The State Education Department purchases statewide licenses that allow it to offer cost-effective access to these online resources through NOVELNY. Some of the licenses are very expensive. Many libraries in New York State would have no online resources to offer their students and communities without NOVELNY.

 

To date, NOVELNY has been supported only by temporary federal LSTA funds, which are designed to stimulate new initiatives but not sustain them over time. Congress may decide to discontinue or reduce these funds, which would place the future of NOVELNY in jeopardy. Losing NOVELNY would be detrimental to all libraries; it would be disastrous for those that rely solely on NOVELNY for their online information.

 

New York lags behind 34 other states, including New Jersey, Virginia, Ohio, Alabama, and North Carolina, in per-capita support for providing statewide online resources, including advanced research and information tools that students, workers, small business owners, and researchers need to be successful and competitive in a global economy.

 

A state investment to sustain and expand the NOVELNY pilot project and make it a permanent state program would provide an indispensable online resource for all New Yorkers while creating significant and necessary savings for New York’s local taxpayers. The NOVELNY pilot project currently saves libraries more than $87 million per year through centralized statewide licensing.
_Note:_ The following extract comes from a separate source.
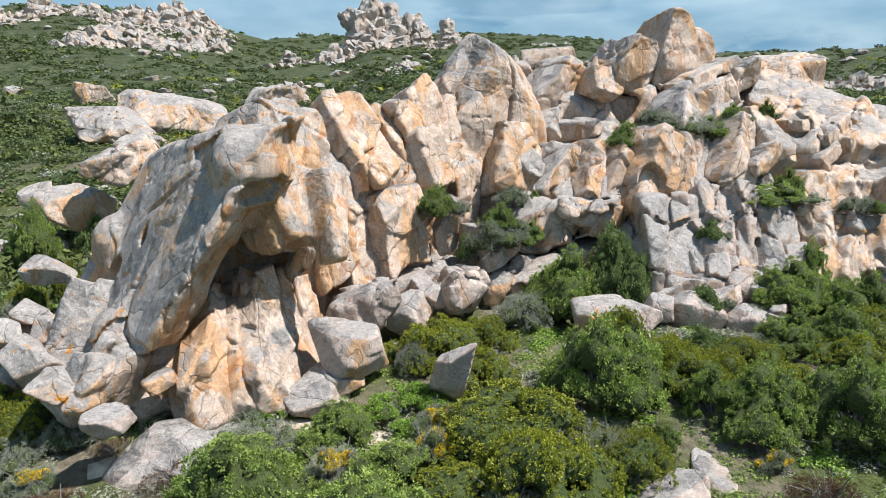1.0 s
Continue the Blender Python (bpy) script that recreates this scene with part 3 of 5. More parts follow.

Every dollar spent by the state on NOVELNY resources would cost individual local libraries $35 in local tax dollars to purchase on their own.

 

Recommendation

 

The Regents should support implementation of a refocused advocacy plan that will generate a greater understanding of the value and potential of NOVELNY in the Legislature and the Governor’s Office and stimulate permanent, ongoing state funding to support and expand it.